# PROBLEM DETAILS:
What is needed is the run of lines from the one containing "Continue the Blender" through the one containing "yard paved with", echoed exactly, with both ends kept and nothing added.

# MATERIAL:

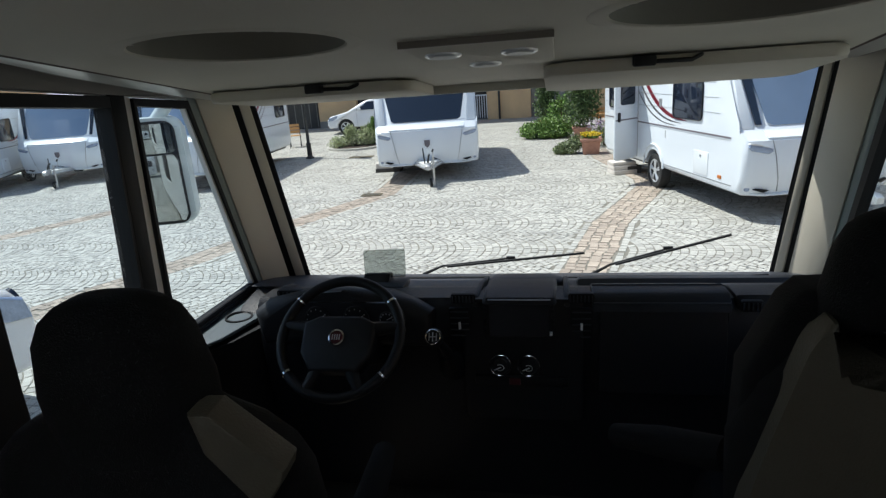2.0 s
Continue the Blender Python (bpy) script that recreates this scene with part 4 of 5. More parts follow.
def wiper(p0, p1, label):
    t = thing("windscreen_wiper", label, "wiper", "windscreen wipers")
    a, b = Vector(p0), Vector(p1)
    q = a.lerp(b, 0.55) + Vector((0, 0.035, 0.008))
    part("arm", tube([a + Vector((-0.03, 0.08, -0.05)), a.lerp(b, 0.1) + Vector((0, 0.04, 0)), q], [0.009, 0.006, 0.0045], 8), "rubber", t)
    part("blade", tube([a.lerp(b, 0.14) + Vector((0, 0.022, 0)), b + Vector((0, 0.022, 0))], 0.0065, 8), "rubber", t)
    part("joint_clip", box(q.x - 0.022, q.x + 0.022, q.y - 0.008, q.y + 0.008, q.z - 0.005, q.z + 0.009, 0.003), "rubber", t)
    return t


wiper((-0.80, wsy(1.385) + 0.01, 1.385), (-0.006, wsy(1.472) + 0.01, 1.472), "black wiper lying low on the windscreen")
wiper((0.06, wsy(1.375) + 0.01, 1.375), (0.635, wsy(1.562) + 0.01, 1.562), "black wiper slanting up the windscreen")


# ---- the yard ----
def mesh_object(name, verts, faces, material, parent=None):
    me = bpy.data.meshes.new(name)
    me.from_pydata(verts, [], faces)
    me.materials.append(M[material])
    ob = new(name, me)
    if parent:
        ob.parent = parent
    return ob


ground = tagged(mesh_object("ground", [(-400, -300, 0), (400, -300, 0), (400, 500, 0), (-400, 500, 0)], [(0, 1, 2, 3)], "cobble"), "wide yard paved with grey granite setts in arcs", "ground", kind="structure")

BANDS = [  # (middle line, half width): ribbons of red setts in the paving
    ([(-6.8, 2.2), (-6.27, 4.7), (-5.83, 5.9), (-5.36, 7.0), (-4.75, 9.0), (-4.2, 10.3), (-3.72, 11.4), (-3.75, 12.4), (-3.85, 14.5)], 0.26),
    ([(-0.35, 4.2), (0.07, 6.09), (0.35, 7.35), (0.63, 8.71), (1.17, 10.2), (1.60, 11.4), (1.62, 12.2), (1.35, 13.6), (1.0, 15.3), (0.9, 17.0)], 0.275),
    ([(-14.0, 3.0), (-11.6, 6.2), (-10.3, 8.4), (-9.3, 10.7), (-8.8, 13.0)], 0.25),
    ([(7.5, 6.0), (6.4, 8.2), (5.8, 9.4)], 0.3),
]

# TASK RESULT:
Continue the Blender Python (bpy) script that recreates this scene with part 4 of 5. More parts follow.
def wiper(p0, p1, label):
    t = thing("windscreen_wiper", label, "wiper", "windscreen wipers")
    a, b = Vector(p0), Vector(p1)
    q = a.lerp(b, 0.55) + Vector((0, 0.035, 0.008))
    part("arm", tube([a + Vector((-0.03, 0.08, -0.05)), a.lerp(b, 0.1) + Vector((0, 0.04, 0)), q], [0.009, 0.006, 0.0045], 8), "rubber", t)
    part("blade", tube([a.lerp(b, 0.14) + Vector((0, 0.022, 0)), b + Vector((0, 0.022, 0))], 0.0065, 8), "rubber", t)
    part("joint_clip", box(q.x - 0.022, q.x + 0.022, q.y - 0.008, q.y + 0.008, q.z - 0.005, q.z + 0.009, 0.003), "rubber", t)
    return t


wiper((-0.80, wsy(1.385) + 0.01, 1.385), (-0.006, wsy(1.472) + 0.01, 1.472), "black wiper lying low on the windscreen")
wiper((0.06, wsy(1.375) + 0.01, 1.375), (0.635, wsy(1.562) + 0.01, 1.562), "black wiper slanting up the windscreen")


# ---- the yard ----
def mesh_object(name, verts, faces, material, parent=None):
    me = bpy.data.meshes.new(name)
    me.from_pydata(verts, [], faces)
    me.materials.append(M[material])
    ob = new(name, me)
    if parent:
        ob.parent = parent
    return ob


ground = tagged(mesh_object("ground", [(-400, -300, 0), (400, -300, 0), (400, 500, 0), (-400, 500, 0)], [(0, 1, 2, 3)], "cobble"), "wide yard paved with grey granite setts in arcs", "ground", kind="structure")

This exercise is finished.